November 2019
The IFRS Interpretations Committee (IC) concluded that an entity is required to present uncertain tax balances as current or deferred tax assets or liabilities. Such balances are not presented as provisions. Entities that present uncertain tax liabilities (or assets) classified on lines other than current or deferred tax assets or liabilities should consider the impact of the agenda decision on this presentation.
IFRIC 23 clarifies how the recognition and measurement requirements of IAS/PAS 12, ‘Income taxes’, are applied when there is uncertainty over income tax treatments. The Interpretation is effective for annual periods beginning on or after January 1, 2019. However, neither IAS/PAS 12 nor IFRIC 23 contains guidance on the presentation of uncertain tax liabilities or assets.
The IC was asked to clarify how uncertain tax positions should be presented on the balance sheet. It observed that IAS/PAS 1 requires disclosure of liabilities and assets for current tax and for deferred tax liabilities and assets, both as defined in IAS/PAS 12. The same standard also requires that dissimilar items should not be aggregated. The IC also observed that IFRIC 23 requires that current and deferred tax assets and liabilities should be recognised and measured, including the impact of tax uncertainties.
The IC therefore concluded that an entity is required to present liabilities for uncertain tax treatments as current tax liabilities or deferred tax liabilities; and assets for uncertain tax treatments should be presented as current tax assets or deferred tax assets. Tax uncertainties are not presented on other lines (for example, provisions or other liabilities).
Entities that present uncertain tax liabilities (or assets) classified on lines other than current or deferred tax assets or liabilities should consider the impact of the agenda decision on this presentation. The impact on presentation could be material in some cases.

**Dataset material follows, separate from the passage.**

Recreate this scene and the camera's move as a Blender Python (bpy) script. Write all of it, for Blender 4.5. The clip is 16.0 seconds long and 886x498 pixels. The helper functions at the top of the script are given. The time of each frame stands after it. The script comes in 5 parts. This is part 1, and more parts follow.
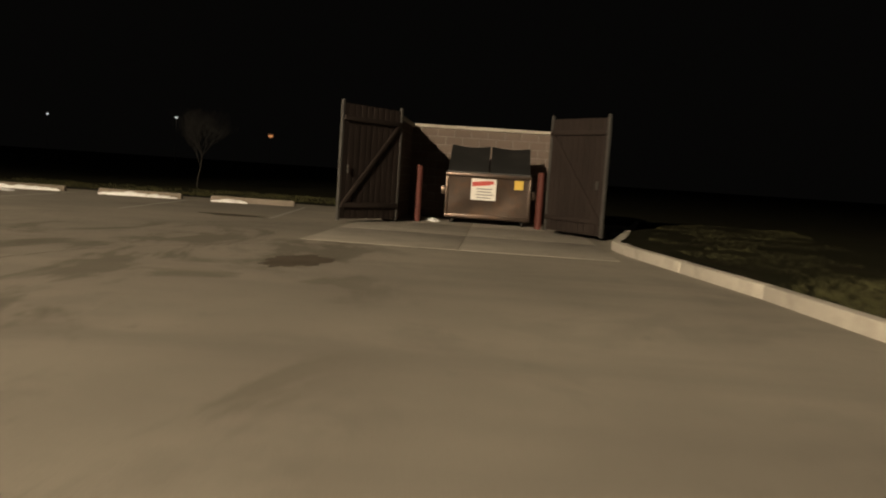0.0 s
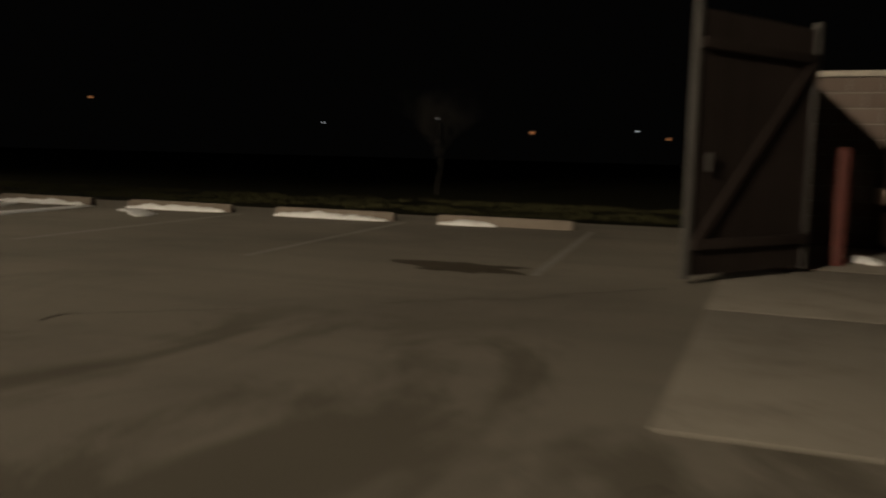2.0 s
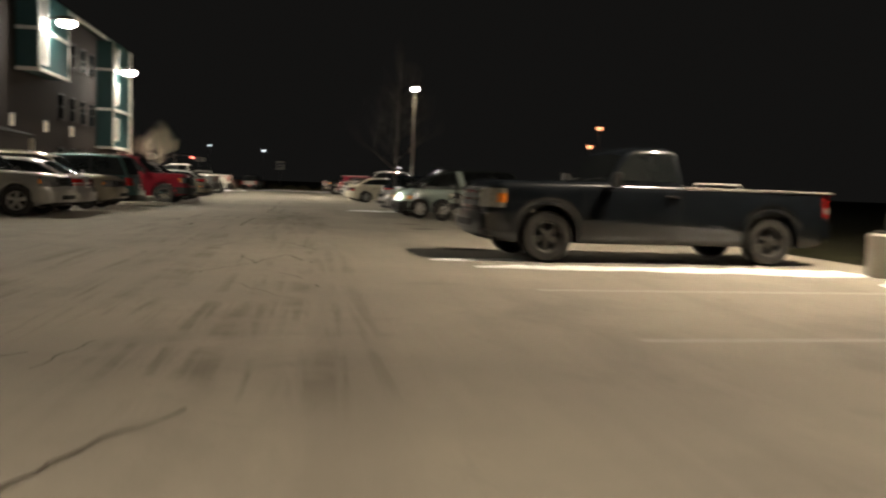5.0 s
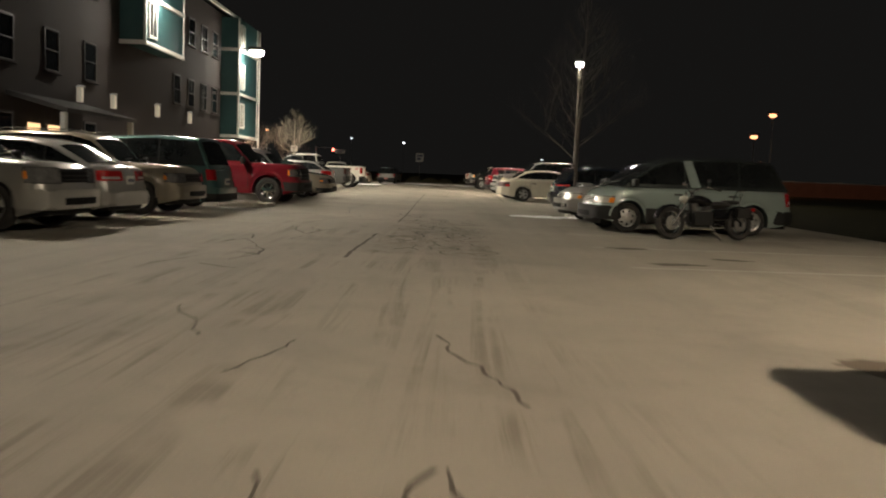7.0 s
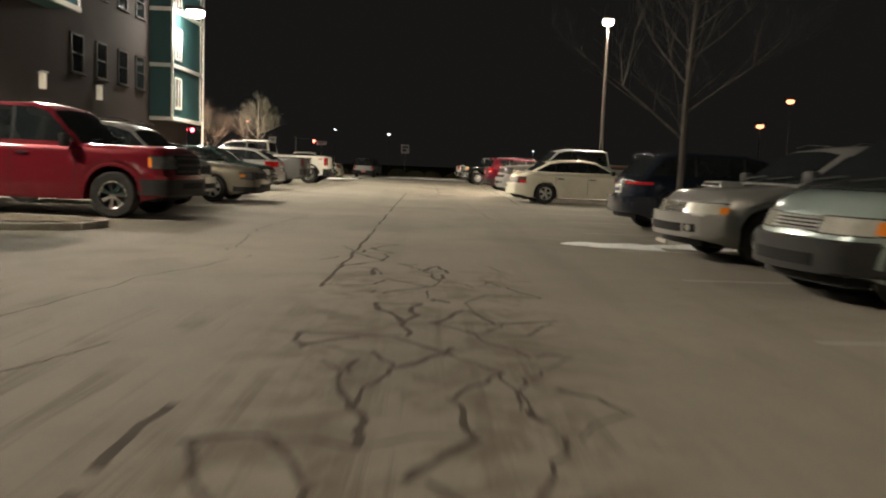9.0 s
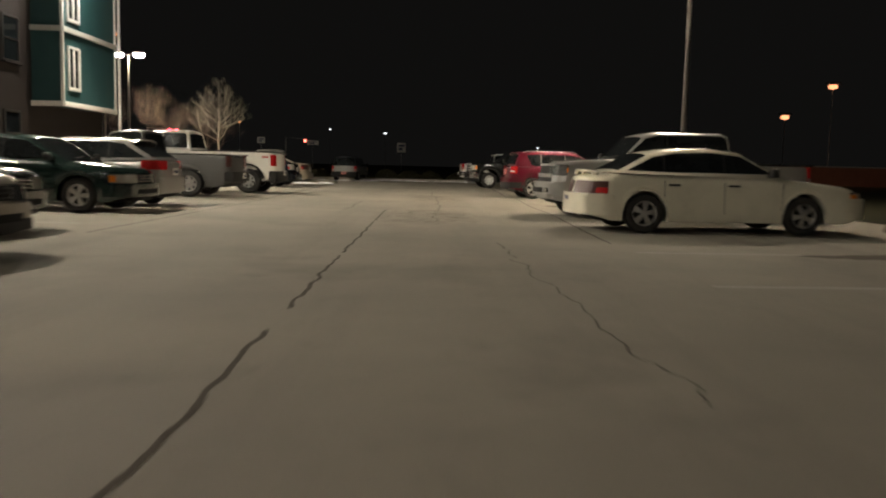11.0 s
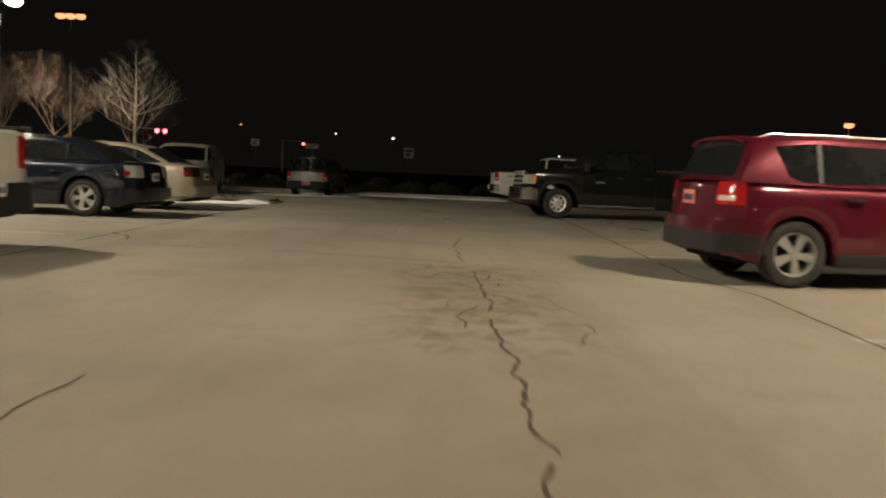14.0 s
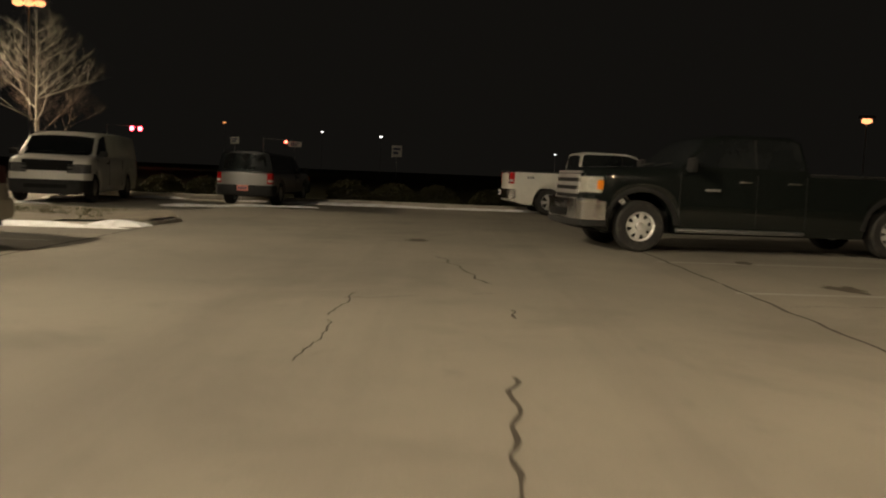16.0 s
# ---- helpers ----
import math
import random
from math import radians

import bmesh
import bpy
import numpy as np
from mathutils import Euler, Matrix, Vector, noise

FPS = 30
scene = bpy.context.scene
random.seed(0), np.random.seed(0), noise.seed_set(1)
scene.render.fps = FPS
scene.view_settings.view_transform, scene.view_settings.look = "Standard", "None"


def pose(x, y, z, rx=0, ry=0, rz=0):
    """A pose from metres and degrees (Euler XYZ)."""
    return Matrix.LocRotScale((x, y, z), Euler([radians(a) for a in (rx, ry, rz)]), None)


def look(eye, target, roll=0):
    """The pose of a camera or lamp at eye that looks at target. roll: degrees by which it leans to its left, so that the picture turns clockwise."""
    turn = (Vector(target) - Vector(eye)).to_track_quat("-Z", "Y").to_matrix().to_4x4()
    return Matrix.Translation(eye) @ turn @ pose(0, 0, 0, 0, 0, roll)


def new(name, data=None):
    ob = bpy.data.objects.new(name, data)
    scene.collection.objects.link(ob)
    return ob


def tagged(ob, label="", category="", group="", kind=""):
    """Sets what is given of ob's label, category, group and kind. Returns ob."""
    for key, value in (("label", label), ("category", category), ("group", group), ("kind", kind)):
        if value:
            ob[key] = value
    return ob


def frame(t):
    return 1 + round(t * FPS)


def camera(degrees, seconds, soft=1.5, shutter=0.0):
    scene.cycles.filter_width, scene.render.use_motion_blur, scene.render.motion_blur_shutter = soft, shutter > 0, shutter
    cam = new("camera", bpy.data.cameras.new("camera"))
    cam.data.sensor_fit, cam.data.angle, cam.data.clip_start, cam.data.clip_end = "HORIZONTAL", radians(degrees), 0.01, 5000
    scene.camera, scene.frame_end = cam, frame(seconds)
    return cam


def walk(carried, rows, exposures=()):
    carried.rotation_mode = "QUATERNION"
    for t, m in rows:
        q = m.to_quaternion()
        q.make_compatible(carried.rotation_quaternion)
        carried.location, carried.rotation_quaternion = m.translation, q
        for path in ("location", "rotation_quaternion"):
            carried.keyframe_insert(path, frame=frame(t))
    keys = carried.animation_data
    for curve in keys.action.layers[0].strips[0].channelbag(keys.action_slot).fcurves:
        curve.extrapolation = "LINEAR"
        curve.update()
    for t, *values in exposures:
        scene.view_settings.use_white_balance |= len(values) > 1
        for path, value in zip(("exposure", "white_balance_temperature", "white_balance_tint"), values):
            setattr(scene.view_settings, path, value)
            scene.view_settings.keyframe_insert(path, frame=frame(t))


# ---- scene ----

The agenda decision has no formal effective date. The IC has noted that agenda decisions might often result in explanatory material that was not previously available, which might cause an entity to change an accounting policy. The IASB expects that an entity would be entitled to sufficient time to determine and implement any change. In this case, entities should consider carefully the presentation of tax uncertainties in financial statements for periods ended on December 31, 2019. Any change in policy should be applied retrospectively, and comparative amounts should be restated.